There have been some monumentally bad reviews of runway shows, including one posted on Facebook by Valentino’s longtime business partner Giancarlo Giammetti after the couture show in January, calling the collection a “ridiculous circus.” Then there’s Valentino himself, who seems intent on lingering in the spotlight even in retirement. After jet-setting around the globe last year promoting the film “Valentino: The Last Emperor,” he’s showing no signs of stopping, celebrating his 78th birthday with a lavish event in New York recently.

Which is why the red carpet coup that Piccioli and Chiuri pulled off at the Golden Globes this year was no small victory. They outfitted not one but two of the evening’s best-dressed stars — Chloë Sevigny in a ruffled silver lilac confection, and Jennifer Aniston in a sleek black gown with a slit so high it might not have been street legal.

The dresses couldn’t have been more different, which is a testament to the designers’ good instincts. After a faulty start, their last two ready-to-wear collections have been solid, suggesting that they are at last forging a new path for Valentino beyond crimson ball gowns for the canapé set, to anytime-dressing for girls in the know.
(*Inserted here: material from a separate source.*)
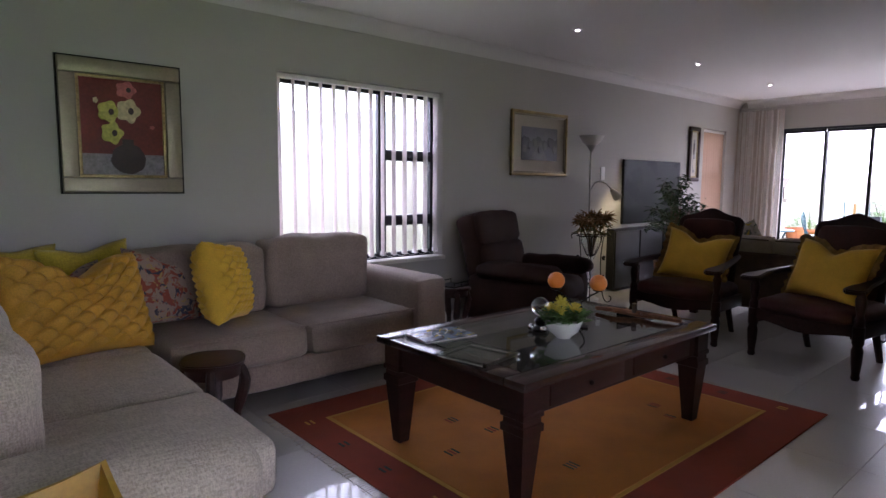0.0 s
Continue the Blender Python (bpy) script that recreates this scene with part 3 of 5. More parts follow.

Their vision is “romantic but not sweet,” they explained on a recent visit to L.A. Think lace-embroidered T-shirt dresses, fluttery organza shorts, shrunken leather jackets with rosette details and prints inspired by “burning orchids.”

With their dark, shaggy hair and smoky voices, the two look more rock ‘n’ roll than Dolce Vita. Although they are not romantically involved, they have been working side by side for more than 20 years — first as accessories designers at Fendi — and describe their relationship as yin and yang. (He is the pragmatist, and she is the dreamer.)

In 1999, they were recruited by Valentino himself to design shoes and bags for his house. When he retired in 2007, they became creative directors for accessories design. And the next year, they were put in charge of couture and ready-to-wear clothing design too.

They insist Valentino is supportive of their work, despite Giammetti’s public slight (Giammetti holds the title of honorary president at the house, and was all smiles in the front row at the fall ready-to-wear collection in March.) One gets the sense that for Piccioli and Chiuri, dealing with Valentino and Giammetti is like dealing with cantankerous grandparents. “We can be respectful, but we don’t have to be reverential,” Piccioli says over coffee at the Valentino boutique in Beverly Hills.

While it seemed strange at first to have two accessories designers at the helm of such a lauded house, it now seems fitting. For one, when women buy clothes today they are looking for one great piece, not a full trend or look.

“It’s a different way to wear Valentino,” Piccioli explains. “The same iconic elements but in a more contemporary way.”

Also, with cheap chic clothing as readily available now as fast food, designer fashion houses live or die by their accessory sales. So having creative directors who think about shoe and bag design as a part of the whole package is an advantage.

The designers’ immensely commercial, bow- and flower petal-decorated hobo bags and sandals have been selling briskly for several seasons now. But lately, they’ve also started creating some of the runway’s most memorable showpieces. For spring 2010, they collaborated with British milliner Philip Treacy on extraordinary shoes with stiff, Mercury-like lace wings at the heels.

Each pair (about $4,700) is one of a kind, with lace that is lacquered and embroidered. And they epitomize the new direction of the brand — couture fabric and technique zooming into the future.

“We want to find the dream in a single piece,” says Chiuri, holding a black lace shoe in her hand. “I don’t even have these shoes in my closet.”

Don’t feel too bad. She’s already wearing Valentino’s next hot shoe, the fall 2010 season’s studded, patent leather kitten heels. Start the waiting list now.